Appliance Operators

Before this summer, I had never really heard this term very much.  It refers to many of the users of technology today that simply don't understand it.  Like a toaster, you put in two slices of bread, and two pieces of toast come out, unexplainable and like magic.

Lordy, you haven't seen (heard?) an appliance operator until you've gotten on Amateur radio.  Some of these operators are completely clueless as to what is going on inside their radio.  They just go out and buy a thousand dollars worth of radios and antennas and tuners, etc etc, and then get on the air, almost like magic.

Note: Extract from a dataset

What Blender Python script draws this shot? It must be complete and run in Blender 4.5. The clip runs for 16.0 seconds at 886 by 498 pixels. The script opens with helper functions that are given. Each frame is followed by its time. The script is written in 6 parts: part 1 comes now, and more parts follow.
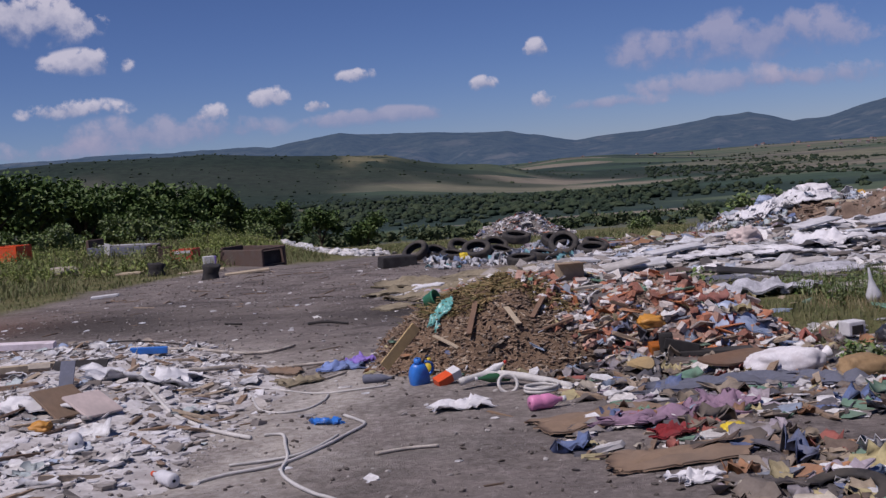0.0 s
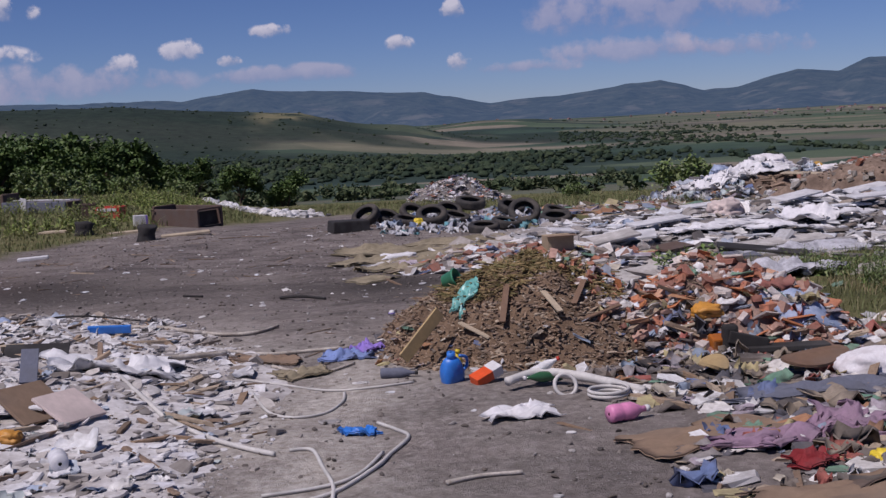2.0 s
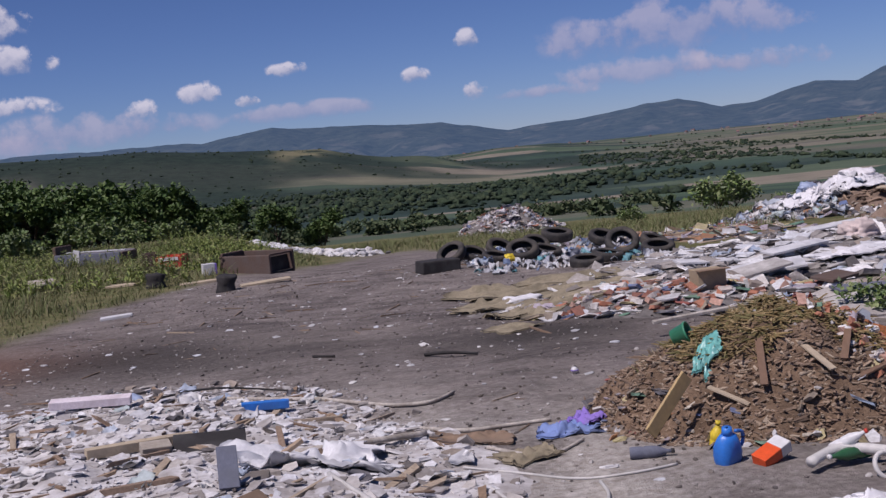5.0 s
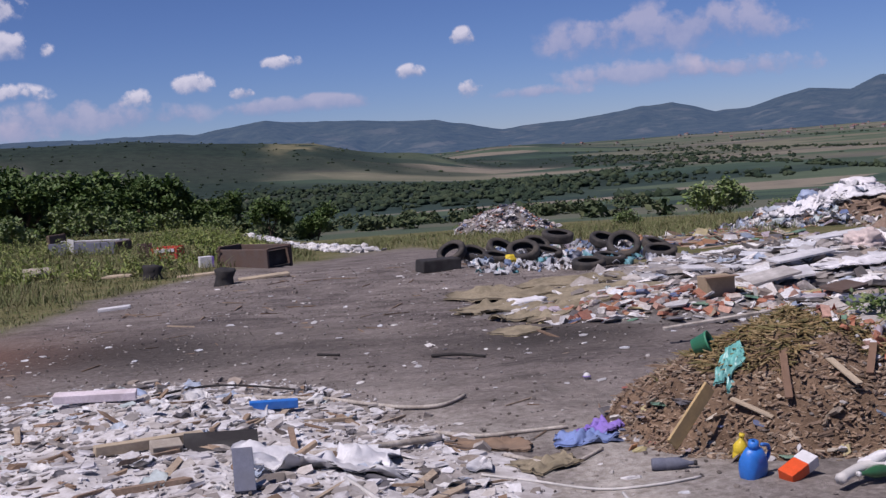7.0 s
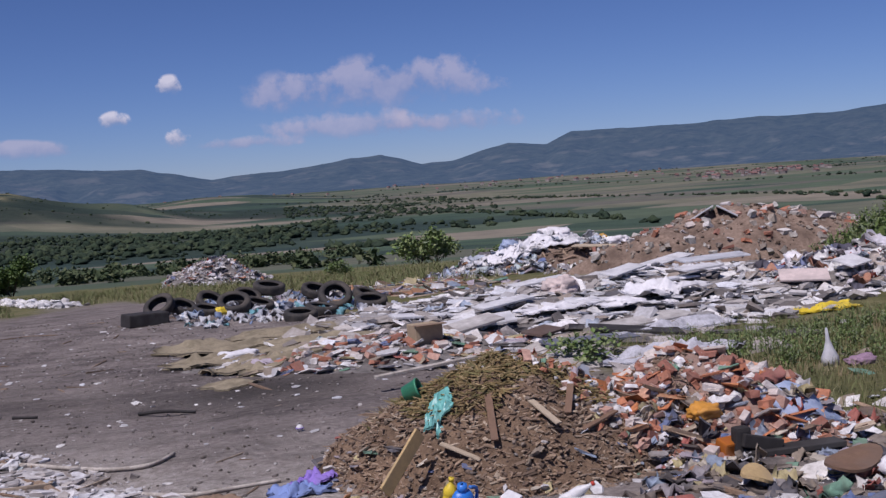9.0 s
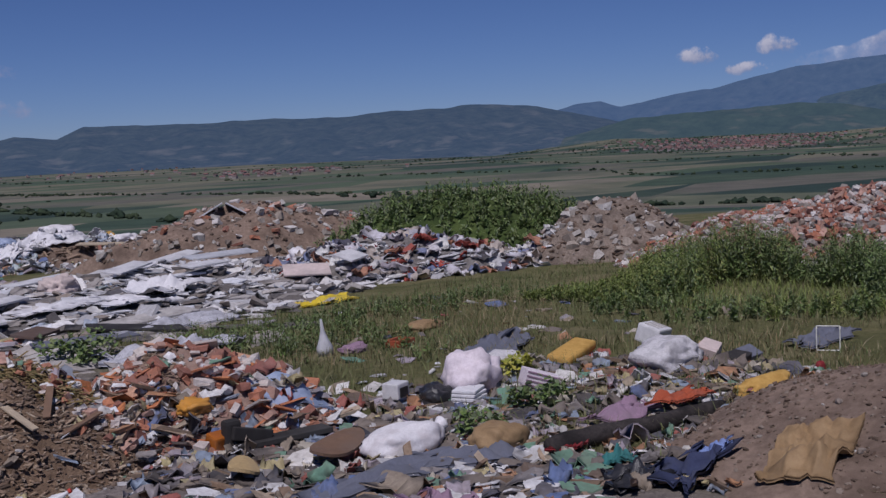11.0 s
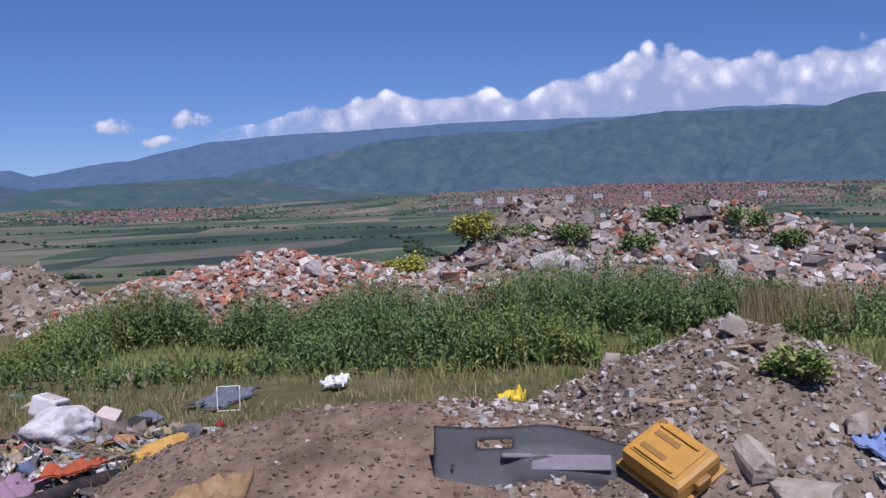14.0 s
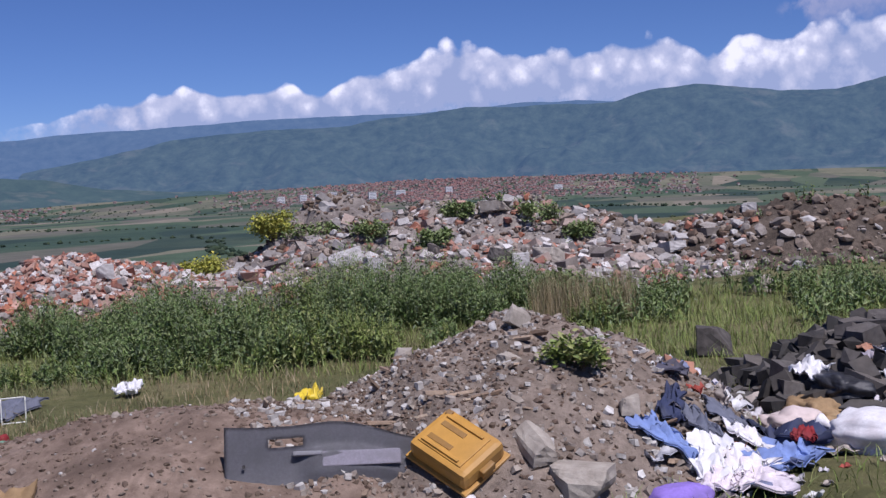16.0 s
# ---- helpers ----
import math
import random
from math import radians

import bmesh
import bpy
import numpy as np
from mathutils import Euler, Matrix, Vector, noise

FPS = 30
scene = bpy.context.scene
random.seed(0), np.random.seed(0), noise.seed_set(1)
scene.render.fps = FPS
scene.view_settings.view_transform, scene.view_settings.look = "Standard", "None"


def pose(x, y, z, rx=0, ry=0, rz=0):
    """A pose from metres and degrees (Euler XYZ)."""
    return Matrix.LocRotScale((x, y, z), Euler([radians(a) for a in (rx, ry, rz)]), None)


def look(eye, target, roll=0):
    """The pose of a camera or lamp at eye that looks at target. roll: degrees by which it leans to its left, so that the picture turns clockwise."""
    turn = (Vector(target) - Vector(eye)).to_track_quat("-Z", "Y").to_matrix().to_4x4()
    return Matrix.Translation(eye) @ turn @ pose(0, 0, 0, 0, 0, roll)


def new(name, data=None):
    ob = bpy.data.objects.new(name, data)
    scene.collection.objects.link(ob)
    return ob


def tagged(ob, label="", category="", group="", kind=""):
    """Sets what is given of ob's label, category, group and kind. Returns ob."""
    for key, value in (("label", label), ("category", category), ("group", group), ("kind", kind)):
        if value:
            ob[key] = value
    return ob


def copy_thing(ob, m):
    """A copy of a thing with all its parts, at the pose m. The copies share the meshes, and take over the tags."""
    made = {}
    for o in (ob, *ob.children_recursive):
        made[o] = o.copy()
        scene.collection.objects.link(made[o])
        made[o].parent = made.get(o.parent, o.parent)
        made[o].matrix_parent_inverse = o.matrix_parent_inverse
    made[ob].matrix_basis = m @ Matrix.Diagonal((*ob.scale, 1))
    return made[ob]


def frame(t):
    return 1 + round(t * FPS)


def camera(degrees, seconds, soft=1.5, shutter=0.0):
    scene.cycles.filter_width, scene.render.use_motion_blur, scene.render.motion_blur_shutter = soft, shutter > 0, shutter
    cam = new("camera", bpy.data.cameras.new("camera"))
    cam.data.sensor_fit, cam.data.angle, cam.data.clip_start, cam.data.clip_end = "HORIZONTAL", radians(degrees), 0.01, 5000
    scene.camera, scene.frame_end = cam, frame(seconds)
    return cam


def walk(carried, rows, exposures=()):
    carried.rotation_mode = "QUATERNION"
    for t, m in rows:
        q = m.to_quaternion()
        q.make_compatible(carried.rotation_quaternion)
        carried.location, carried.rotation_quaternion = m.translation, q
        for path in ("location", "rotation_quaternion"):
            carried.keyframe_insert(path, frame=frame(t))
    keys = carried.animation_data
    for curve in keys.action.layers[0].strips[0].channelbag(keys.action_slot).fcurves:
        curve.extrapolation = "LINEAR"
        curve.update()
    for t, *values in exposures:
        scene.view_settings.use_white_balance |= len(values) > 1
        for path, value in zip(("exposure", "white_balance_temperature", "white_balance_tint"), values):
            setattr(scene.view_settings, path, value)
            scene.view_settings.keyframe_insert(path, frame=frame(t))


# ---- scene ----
# camera and its walk
cam = camera(42.0, 16.0, soft=1.4)
PATH = [
    (0, 0.000, 0.000, 1.600, 85.40, 4.50, 0.00),
    (0.5, -0.179, 0.369, 1.615, 84.52, 4.25, 2.21),
    (1, -0.402, 0.782, 1.592, 82.84, 6.17, 0.21),
    (1.5, -0.622, 1.137, 1.614, 84.40, 4.56, -2.27),
    (2, -0.915, 1.487, 1.640, 83.19, 2.89, -4.24),
    (2.5, -1.233, 1.722, 1.675, 81.77, 5.67, -5.77),
    (3, -1.451, 2.007, 1.689, 84.22, 5.03, -4.85),
    (3.5, -1.679, 2.252, 1.700, 83.55, 4.52, -1.89),
    (4, -1.894, 2.530, 1.749, 85.18, 6.99, -2.46),
    (4.2, -1.974, 2.630, 1.755, 84.48, 6.08, -2.87),
    (6.3, -2.438, 3.078, 1.813, 85.20, 5.39, -3.86),
    (6.5, -2.438, 3.078, 1.813, 84.58, 4.20, -4.51),
    (7, -2.438, 3.078, 1.813, 84.56, 4.21, -3.65),
    (7.5, -2.438, 3.078, 1.813, 86.03, 3.92, -6.10),
    (8, -2.438, 3.078, 1.813, 86.77, 4.10, -7.47),
    (8.5, -2.438, 3.078, 1.813, 85.73, 4.43, -12.46),
    (8.7, -2.438, 3.078, 1.813, 85.88, 4.24, -14.64),
    (10.8, -2.187, 3.125, 1.746, 84.77, 2.01, -38.99),
    (11, -2.163, 3.147, 1.733, 84.78, 2.41, -41.52),
    (11.5, -2.154, 3.141, 1.730, 85.97, 3.58, -48.68),
    (12, -2.182, 3.212, 1.731, 86.05, 3.48, -54.15),
    (12.5, -2.053, 3.215, 1.667, 86.57, 2.67, -59.42),
    (13, -1.964, 3.193, 1.631, 87.48, 2.46, -63.22),
    (13.5, -1.906, 3.152, 1.627, 87.82, 1.88, -67.07),
    (14, -1.882, 3.125, 1.624, 87.38, 1.55, -69.78),
    (14.5, -1.879, 3.112, 1.630, 87.56, 1.48, -71.04),
    (15, -1.896, 3.095, 1.642, 89.27, 0.47, -72.08),
    (15.5, -1.902, 3.074, 1.641, 88.82, 0.90, -74.59),
    (16, -1.949, 2.998, 1.638, 86.88, 2.50, -79.52),
]
EXPOSURES = [(0, -0.18, 6300, 22), (3.5, -0.14, 6300, 22), (7.0, 0.09, 6300, 22), (8.5, 0.07, 6200, 22), (11.0, -0.48, 6000, 20), (12.0, -0.03, 5950, 20), (14.5, 0.28, 5900, 20), (16.0, 0.28, 5900, 20)]
walk(cam, [(t, pose(*p)) for t, *p in PATH], EXPOSURES)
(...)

Like magic, they're able to talk to anyone else in the Bay Area, or if they figure out EchoLink, they can talk to anyone in the world!  They can moan and groan about the same bad traffic every night, and talk about how they managed to work a station in the UK yesterday, by dialing into a node in the UK, and how magical it was.

I was like that too.
I won't lie.  I started in June and was completely clueless.  I didn't know a PL tone from an offset.  But, in a matter of three weeks I bought, studied, took, and passed my General test.  The week before that, I bought 10 feet of copper tubing and built myself an antenna.  I've gotten packet radio to work on my laptop with little more than a speaker and a 3 foot audio patch cable.

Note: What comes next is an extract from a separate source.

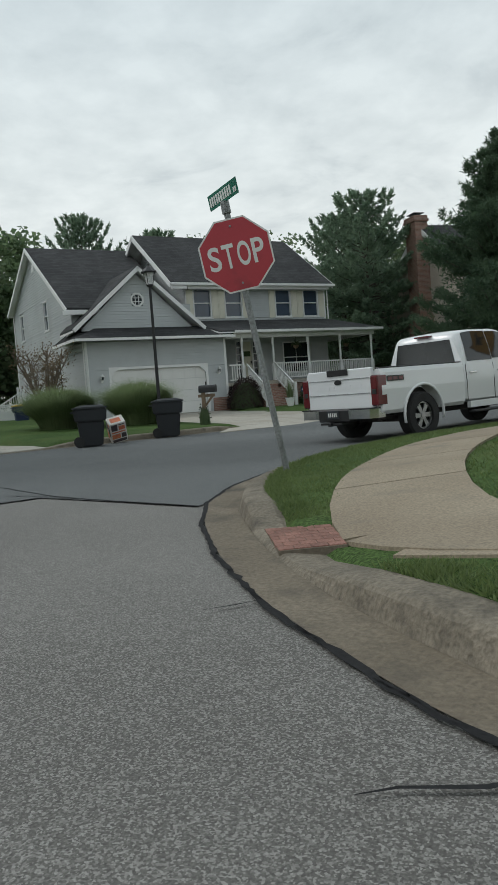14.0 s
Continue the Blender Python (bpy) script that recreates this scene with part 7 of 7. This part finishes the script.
def road_marks():
    crack([(2.95, 25.2), (3.0, 25.9), (3.25, 25.1), (3.35, 24.75), (3.3, 24.5)], 0.05, seed=1)
    crack([(3.3, 24.8), (3.7, 24.35), (4.1, 24.1), (4.1, 23.75), (4.25, 23.5), (4.4, 23.1)], 0.035, seed=2)
    crack([(3.3, 27.9), (3.6, 27.0), (3.8, 26.6), (4.0, 25.9)], 0.045, seed=3)
    crack([(-2.9, 38.8), (-2.3, 38.1), (-1.9, 37.1), (-1.2, 36.1), (-0.8, 35.8), (-0.7, 35.9), (-0.3, 35.0), (-0.4, 34.7), (-0.1, 34.5)], 0.022, seed=4)
    crack([(-0.8, 39.1), (-0.65, 38.8), (-0.5, 38.5)], 0.05, seed=5)
    crack([(-0.3, 37.5), (-0.1, 37.5), (0.2, 37.0), (0.6, 36.5), (0.7, 36.4)], 0.035, seed=6)
    crack([(0.9, 35.4), (1.0, 35.3), (1.2, 34.8), (1.4, 34.4), (1.5, 33.9)], 0.04, seed=7)
    crack([(-3.6, 39.7), (-2.6, 39.9), (-1.4, 40.6)], 0.012, seed=41)
    crack([(-2.3, 37.2), (-1.8, 37.3), (-1.4, 37.3)], 0.01, seed=42)
    crack([(3.55, 33.75), (3.9, 33.85), (4.3, 33.8)], 0.012, seed=43)
    crack([(1.2, 37.6), (1.7, 37.9), (2.6, 38.4)], 0.012, seed=8)
    crack([(4.3, 23.8), (5.0, 24.0), (5.8, 24.4), (6.4, 25.0)], 0.012, seed=9)
    crack([(5.4, 26.0), (5.9, 26.05), (6.4, 26.1)], 0.01, seed=10)
    crack([(0.6, 28.0), (1.1, 28.2), (2.0, 28.8), (2.8, 29.2)], 0.01, seed=11)
    crack([(-5.45, 46.9), (-5.25, 46.55), (-5.2, 46.5), (-5.0, 46.15)], 0.045, seed=12)
    crack([(-21.4, 65.2), (-20.6, 64.5), (-19.6, 63.2), (-18.0, 62.2)], 0.045, seed=14)
    crack([(-14.9, 59.0), (-14.4, 59.0), (-14.1, 58.8), (-14.0, 58.4)], 0.04, seed=15)
    crack([(-32.5, 73.5), (-31.9, 73.1), (-31.4, 72.9), (-30.95, 72.55), (-30.6, 72.2)], 0.03, seed=16)
    crack([(-30.6, 72.2), (-30.4, 72.42), (-30.55, 72.62), (-30.9, 72.72)], 0.018, seed=17)
    crack([(-24.0, 66.6), (-23.3, 66.8), (-22.7, 66.2)], 0.028, seed=19)
    crack([(-62.5, 90.6), (-60.2, 89.85), (-58.2, 89.12), (-57.0, 88.87), (-55.75, 88.7)], 0.024, seed=20)
    crack([(-58.2, 89.12), (-58.6, 88.1), (-58.95, 86.7), (-60.0, 84.6)], 0.02, seed=21)
    crack([(-63.3, 91.0), (-61.13, 92.04), (-60.03, 94.78), (-58.2, 98.0)], 0.014, seed=22)
    crack([(-53.77, 86.05), (-53.59, 86.28)], 0.016, seed=51)
    crack([(-52.5, 84.95), (-52.3, 85.06), (-52.08, 85.22)], 0.018, seed=52)
    crack([(-50.3, 83.5), (-49.64, 84.03), (-49.2, 84.35)], 0.01, seed=53)
    crack([(1.29, 37.67), (1.8, 37.95), (2.25, 38.11)], 0.022, seed=54)
    crack([(3.69, 33.36), (3.9, 33.45), (4.16, 33.53)], 0.022, seed=55)
    crack([(-9.0, 52.42), (-8.58, 52.92), (-8.1, 53.5), (-7.45, 54.05)], 0.034, seed=56)
    crack([(-14.3, 47.6), (-12.0, 49.8), (-9.9, 51.79), (-9.35, 52.2)], 0.034, seed=57)
    crack([(-27.6, 64.6), (-26.3, 66.2), (-25.61, 67.22), (-25.3, 68.49), (-24.76, 69.49), (-23.97, 70.7)], 0.036, seed=58)
    crack([(-17.6, 60.4), (-16.3, 60.26), (-14.36, 63.4)], 0.03, seed=59)
    crack([(-12.3, 60.9), (-9.8, 57.55), (-7.4, 54.45), (-5.0, 50.85), (-3.1, 48.2), (-2.56, 47.44), (-2.15, 47.5), (-1.95, 47.9)], 0.035, seed=23)
    for line, o, a, b, s in ((K1, -0.02, (8.4, 16), (-1.75, 49.8), 31), (K2, -0.02, (-11, 60.4), (-56.3, 90.4), 32)):
        seg = offset_line(cut(line, a, b), o)
        crack([tuple(p) for p in seg[::2]], 0.022, "joint_line", s)
    crack([tuple(p) for p in offset_line(cut(K2, (-51.5, 84.95), (-56.6, 92.4)), -0.03)[::2]], 0.026, "joint_line", 34)
    seg = cut(SEAM, (4.2, 12), (-60.5, 80.4))
    rng = np.random.default_rng(5)
    crack([tuple(p + rng.normal(scale=0.06, size=2)) for p in seg[::2]], 0.05, "seam_line", 33)
    T = thing("manhole_cover", -9.05, 51.9, float(road_z(-9.05, 51.9)) + 0.008, 20, "round cast iron manhole cover in the road", "manhole cover")
    bm = bmesh.new(); lathe(bm, [(0.335, 0.0), (0.335, 0.006), (0.32, 0.008)], 28); part("cover", bm, M["iron"], T)
    bm = bmesh.new()
    for i in range(-3, 4):
        w = math.sqrt(0.285**2 - (i * 0.085)**2)
        add_box(bm, -w, w, i * 0.085 - 0.012, i * 0.085 + 0.012, 0.0081, 0.013)
    part("tread", bm, M["iron"], T)
    # storm drain grate in the gutter
    T = thing("storm_drain", 6.64, 25.25, 0.002, -72, "iron storm drain grate in the concrete gutter", "drain")
    part("frame", box(-0.5, 0.5, -0.3, 0.18, 0.0, 0.014), M["iron"], T)
    for i in range(9):
        part("bar", box(-0.45 + i * 0.108, -0.40 + i * 0.108, -0.27, 0.15, 0.0145, 0.02), M["iron"], T)
    # a solid black block stands in for the shade inside the inlet's opening
    part("throat", box(-0.5, 0.5, 0.2, 0.39, 0.03, 0.11), M["plastic"], T)
    T = thing("storm_drain", -8.3, 60.95, float(road_z(-8.3, 60.95)), 17, "dark kerb inlet of a storm drain", "drain")
    # the inlet's shaded hollow, drawn as a black block
    part("throat", box(-0.6, 0.6, 0.02, 0.2, 0.03, 0.115), M["plastic"], T)
    # brick ramps at the dropped kerbs: kerb-side edge, pavement-side edge
    for a, b, c, d, za in (((-54.46, 87.68), (-54.0, 87.1), (-53.92, 87.62), (-53.55, 87.1), 0.052), ((-11.62, 61.0), (-10.72, 60.98), (-11.95, 61.75), (-11.25, 61.95), 0.07)):
        T = thing("tactile_ramp", 0, 0, 0, label="red brick paver ramp at the dropped kerb", category="ramp", kind="structure")
        a, b, c, d = (np.array(q) for q in (a, b, c, d))
        WALKS.extend([np.array([(a + b + c + d) / 4]), np.array([(c + d) / 2])])
        rows, cols = 7, 4
        lift = float(road_z(a[0], a[1]))
        zc = ground_at(*((c + d) / 2)) - lift + 0.026
        def bed(p, q, h=0.0):
            e, f = a + (b - a) * p, c + (d - c) * p
            g = e + (f - e) * q
            return (g[0], g[1], lift + za + (zc - za) * q + h)
        for i in range(rows):
            for j in range(-1, cols + 1):
                o = 0.5 / cols if i % 2 else 0.0
                p0, p1 = (i + 0.04) / rows, (i + 0.96) / rows
                q0, q1 = max((j + 0.03) / cols + o, 0), min((j + 0.97) / cols + o, 1)
                if q1 - q0 < 0.03:
                    continue
                bm = bmesh.new()
                up = [bm.verts.new(bed(p, q)) for p, q in ((p0, q0), (p1, q0), (p1, q1), (p0, q1))]
                lo = [bm.verts.new(bed(p, q, -0.06)) for p, q in ((p0, q0), (p1, q0), (p1, q1), (p0, q1))]
                bm.faces.new(up)
                for k in range(4):
                    bm.faces.new((up[k], up[(k + 1) % 4], lo[(k + 1) % 4], lo[k]))
                part("paver", bm, M["paver"], T)
        bm = bmesh.new()
        up = [bm.verts.new(bed(p, q, -0.006)) for p, q in ((-0.02, 0), (1.02, 0), (1.02, 1), (-0.02, 1))]
        lo = [bm.verts.new(bed(p, q, -0.12)) for p, q in ((-0.02, 0), (1.02, 0), (1.02, 1), (-0.02, 1))]
        bm.faces.new(up)
        for k in range(4):
            bm.faces.new((up[k], up[(k + 1) % 4], lo[(k + 1) % 4], lo[k]))
        part("bed", bm, M["gutter"], T)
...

I've improved.  Yet these same people I hear every day talking on the radio, are just as clueless now as they were two months ago when I knew as much as they did.  The community continually heralds us Amateurs as the cutting edge of technology, yet 80% of the people I hear on the radio refer to computers as those "new fangled confusing machines."

So now I'm confused.
This entire rant comes down to this question: What is it really like?  I've so far been limited by equipment to short range communications inside of a valley.  My plan at this point was to get an HF rig for Christmas, but if it's all the same, I don't want to go buy another radio so I can hear people on the other side of the continent refer to them as "new fangled confusing machines."  There has been a lot of doubt injected into my future in this hobby.

I might be wrong though.  For all I know, these people really just can't pass the General test and are stuck, suspended indefinitely, on 2 meters moaning about the traffic and pointing out that it's sunny where they are too!

FYI: I think the closest person I've met at any Amateur function to my age was in his mid 30s.  I have nothing against hanging out with people three times my age, but I know most people my age do.